- _REQUIRED TASK_
List every line below containing "degrees".

- _COLLECTED DATA_
>> begin

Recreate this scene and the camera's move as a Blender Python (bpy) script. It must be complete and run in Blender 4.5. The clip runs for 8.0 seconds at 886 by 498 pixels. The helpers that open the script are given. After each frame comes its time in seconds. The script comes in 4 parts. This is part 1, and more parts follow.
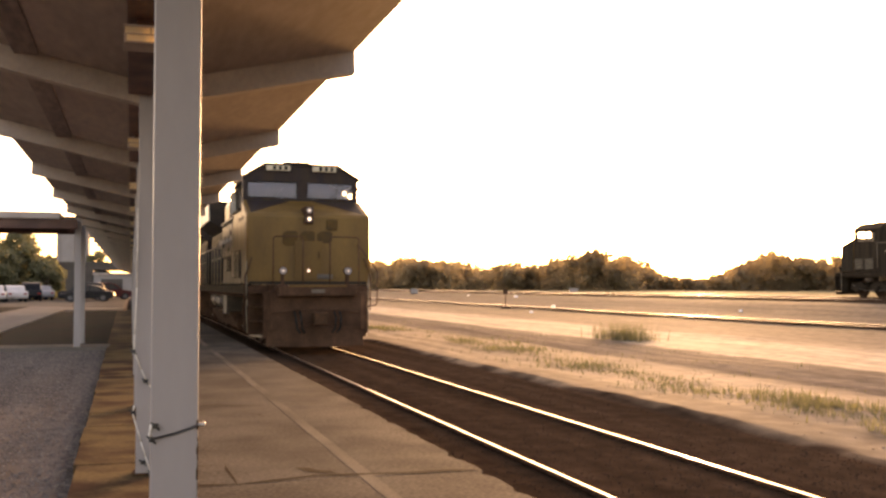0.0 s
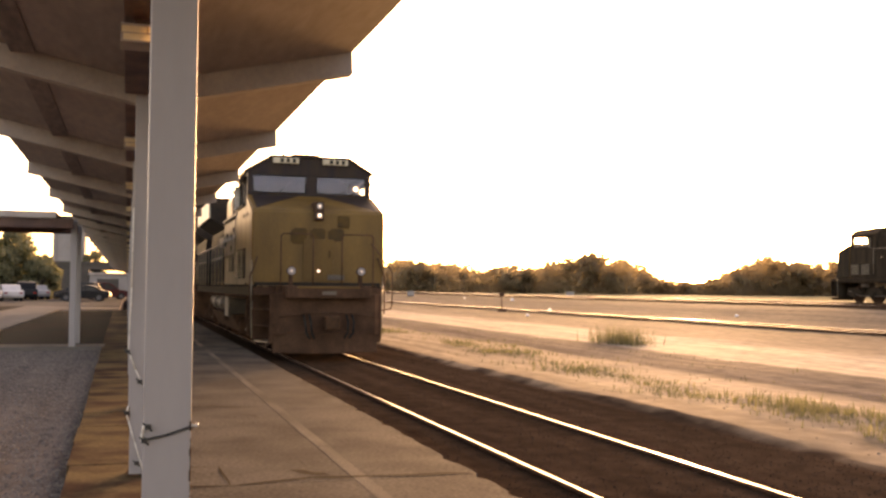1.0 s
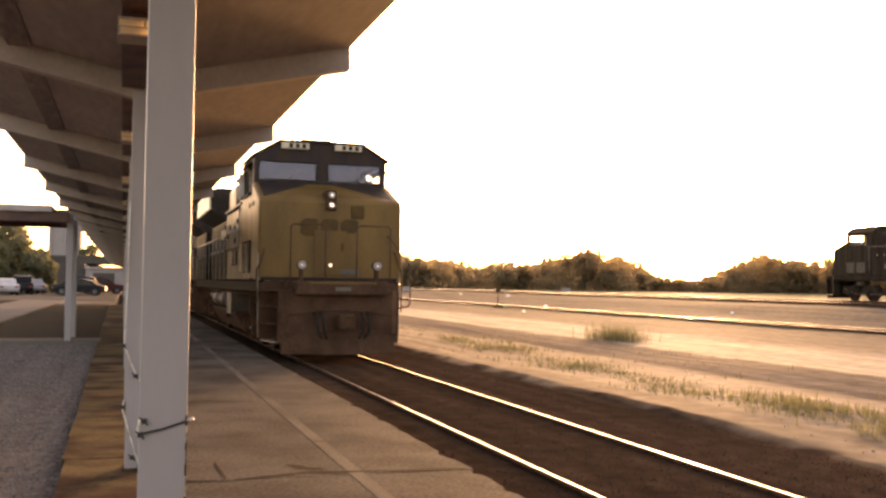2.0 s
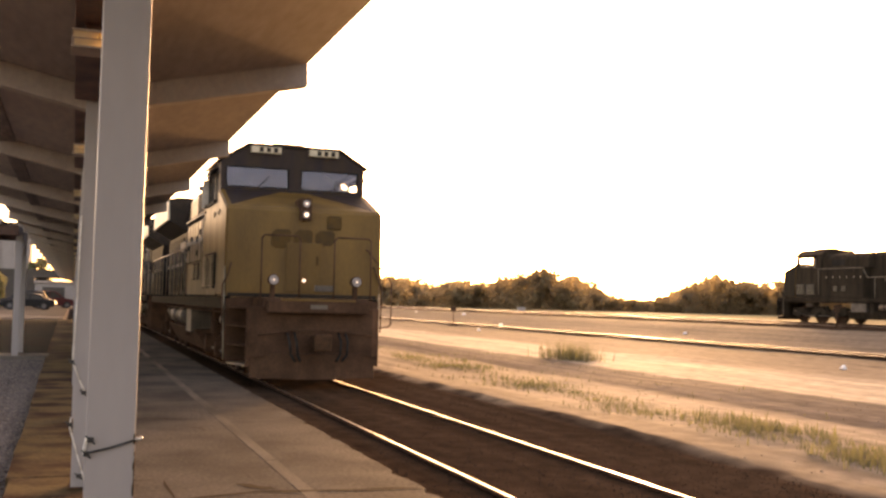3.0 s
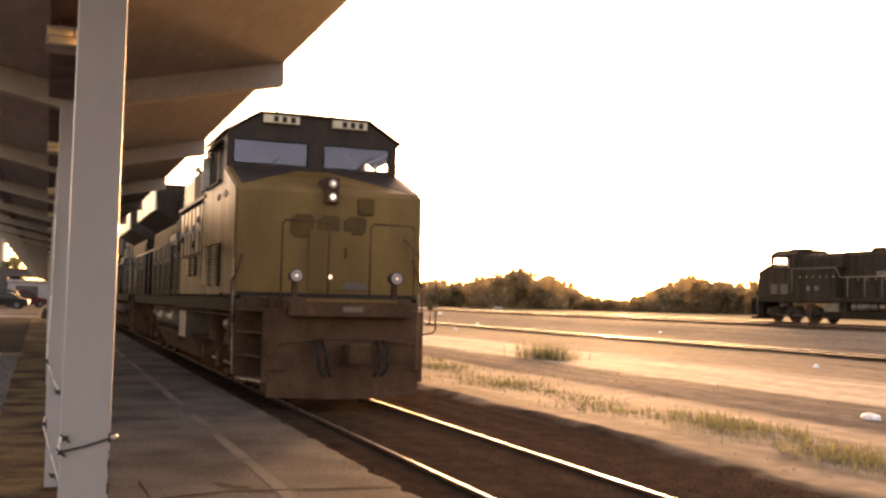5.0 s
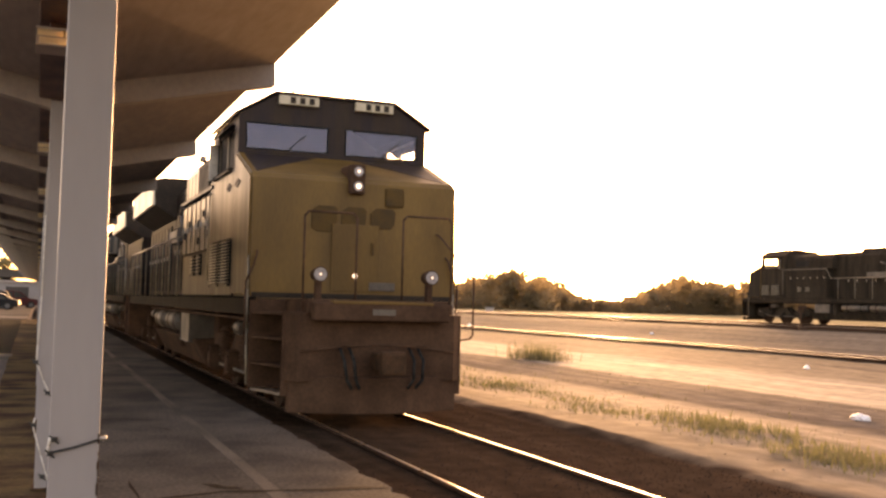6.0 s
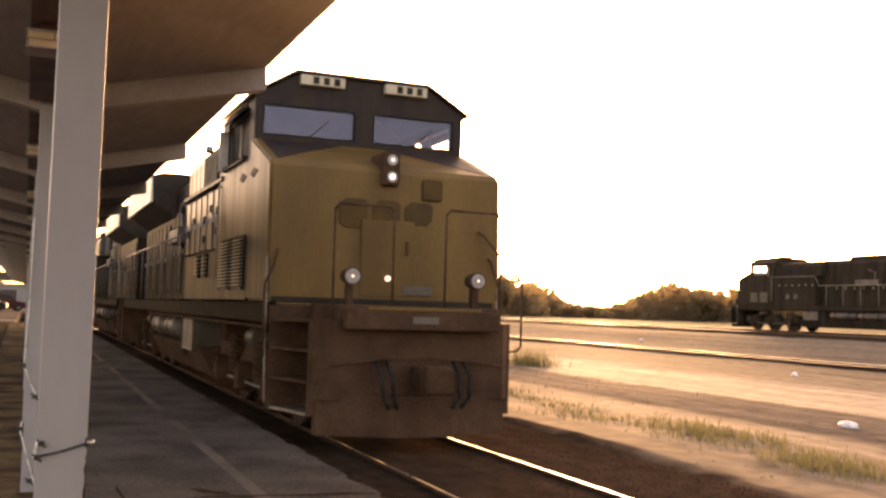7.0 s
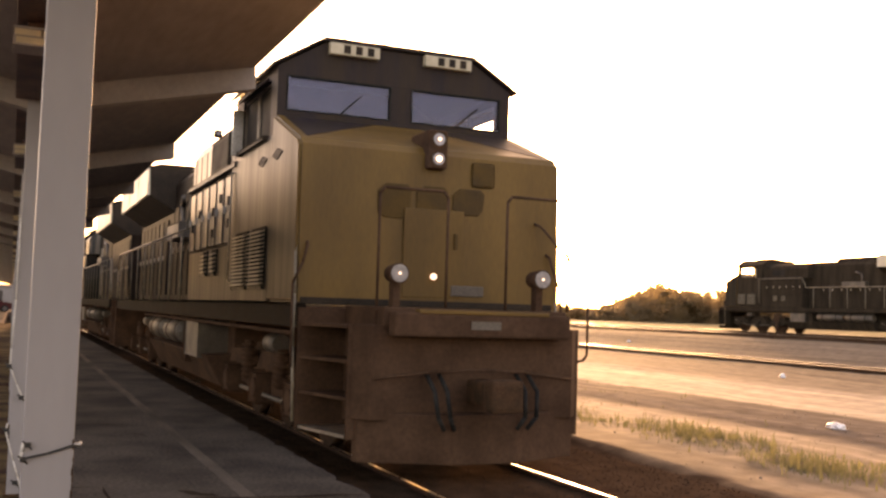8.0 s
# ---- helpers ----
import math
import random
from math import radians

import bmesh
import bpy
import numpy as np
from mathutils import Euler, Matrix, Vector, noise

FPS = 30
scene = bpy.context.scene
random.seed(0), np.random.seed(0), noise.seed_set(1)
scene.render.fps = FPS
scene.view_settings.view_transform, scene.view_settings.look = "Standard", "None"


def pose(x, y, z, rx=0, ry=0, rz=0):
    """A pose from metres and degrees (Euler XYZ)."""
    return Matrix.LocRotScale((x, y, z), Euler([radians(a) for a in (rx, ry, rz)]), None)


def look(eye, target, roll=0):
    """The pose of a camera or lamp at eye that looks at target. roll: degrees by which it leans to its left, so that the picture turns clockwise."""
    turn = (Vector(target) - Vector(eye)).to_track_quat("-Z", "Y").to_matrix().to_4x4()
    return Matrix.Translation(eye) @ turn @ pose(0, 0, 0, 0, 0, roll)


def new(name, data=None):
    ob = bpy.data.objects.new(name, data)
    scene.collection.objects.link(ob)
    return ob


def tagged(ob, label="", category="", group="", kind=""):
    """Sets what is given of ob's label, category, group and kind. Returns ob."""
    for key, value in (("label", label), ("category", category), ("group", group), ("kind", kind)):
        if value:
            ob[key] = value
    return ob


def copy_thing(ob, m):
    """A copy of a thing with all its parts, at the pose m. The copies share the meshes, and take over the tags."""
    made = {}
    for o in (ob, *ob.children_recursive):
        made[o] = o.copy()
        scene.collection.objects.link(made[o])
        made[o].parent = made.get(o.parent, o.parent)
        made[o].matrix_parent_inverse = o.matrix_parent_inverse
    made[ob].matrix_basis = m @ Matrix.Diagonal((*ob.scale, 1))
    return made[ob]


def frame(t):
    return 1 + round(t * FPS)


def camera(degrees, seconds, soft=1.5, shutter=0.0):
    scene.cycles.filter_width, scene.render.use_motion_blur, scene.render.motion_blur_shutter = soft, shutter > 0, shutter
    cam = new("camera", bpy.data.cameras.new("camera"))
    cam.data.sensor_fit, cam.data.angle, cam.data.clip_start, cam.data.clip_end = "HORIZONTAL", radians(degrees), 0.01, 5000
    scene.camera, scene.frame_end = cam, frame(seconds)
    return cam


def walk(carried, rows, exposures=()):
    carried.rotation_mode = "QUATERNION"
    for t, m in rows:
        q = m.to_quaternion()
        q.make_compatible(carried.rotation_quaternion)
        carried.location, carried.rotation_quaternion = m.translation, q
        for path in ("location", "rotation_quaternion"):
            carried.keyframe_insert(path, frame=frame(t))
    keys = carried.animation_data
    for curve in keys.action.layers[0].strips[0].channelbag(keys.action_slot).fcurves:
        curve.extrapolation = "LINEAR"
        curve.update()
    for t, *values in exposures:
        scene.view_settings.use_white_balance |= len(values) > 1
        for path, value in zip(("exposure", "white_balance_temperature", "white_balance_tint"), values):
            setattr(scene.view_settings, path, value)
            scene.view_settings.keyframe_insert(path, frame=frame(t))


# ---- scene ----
# Fitted camera: a phone held almost still on the platform, panning slowly to the right.
# World: x across the tracks, y along them, z up from the top of the rail.
cam = camera(47.21, 8.0, soft=2.6)
EYE = (-4.285, 0.0, 1.620)
PATH = [(t, pose(EYE[0] + dx, EYE[1] + dy, EYE[2] + dz, 90 + pitch, roll, yaw)) for t, yaw, pitch, roll, dx, dy, dz in (
    (0.0, -17.061, 2.052, -0.043, -0.009, -0.009, 0.001),
    (0.5, -17.067, 2.204, -0.254, -0.007, 0.002, 0.001),
    (1.0, -17.262, 2.192, -0.482, -0.001, 0.009, -0.000),
    (2.3, -17.570, 1.950, -0.870, -0.003, 0.009, -0.001),
    (2.5, -17.667, 2.119, -0.931, -0.003, 0.009, -0.001),
    (2.7, -18.006, 2.090, -1.100, -0.001, 0.013, 0.001),
    (2.8, -18.588, 2.210, -1.200, 0.001, 0.016, 0.001),
    (2.9, -19.280, 2.460, -1.280, 0.002, 0.018, 0.002),
    (3.0, -19.985, 3.013, -1.333, 0.003, 0.020, 0.003),
    (3.1, -20.336, 3.180, -1.300, 0.002, 0.013, 0.002),
    (3.2, -20.620, 3.290, -1.220, 0.001, 0.006, 0.002),
    (3.5, -20.860, 3.293, -1.076, -0.001, -0.015, -0.000),
    (3.7, -20.900, 2.880, -1.120, -0.000, -0.012, 0.000),
    (4.0, -21.128, 2.877, -1.234, 0.001, -0.007, 0.001),
    (4.2, -21.180, 2.620, -1.280, -0.001, -0.003, 0.001),
    (4.5, -21.259, 2.878, -1.351, -0.003, 0.004, -0.000),
    (4.7, -21.280, 3.020, -1.360, -0.002, 0.001, 0.000),
    (5.8, -21.530, 2.970, -1.380, 0.003, -0.014, 0.002),
    (6.0, -21.751, 3.070, -1.392, 0.004, -0.017, 0.002),
    (6.2, -21.890, 2.940, -1.420, 0.004, -0.013, 0.001),
    (6.5, -22.125, 3.211, -1.546, 0.004, -0.007, 0.000),
    (7.0, -22.339, 3.384, -1.712, 0.003, -0.016, 0.002),
    (7.3, -22.590, 3.220, -1.680, 0.005, -0.001, -0.003),
    (7.5, -22.757, 3.447, -1.642, 0.007, 0.009, -0.007),
    (7.8, -22.980, 3.280, -1.730, 0.005, 0.014, -0.003),
    (8.0, -23.002, 3.474, -1.787, 0.003, 0.018, -0.001),
)]
walk(cam, PATH, exposures=[(0.0, 3.08, 15500, 37), (8.0, 3.2, 17800, 41)])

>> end

- _THE COMPLETED TASK_
    """A pose from metres and degrees (Euler XYZ)."""
    """The pose of a camera or lamp at eye that looks at target. roll: degrees by which it leans to its left, so that the picture turns clockwise."""
def camera(degrees, seconds, soft=1.5, shutter=0.0):
    cam.data.sensor_fit, cam.data.angle, cam.data.clip_start, cam.data.clip_end = "HORIZONTAL", radians(degrees), 0.01, 5000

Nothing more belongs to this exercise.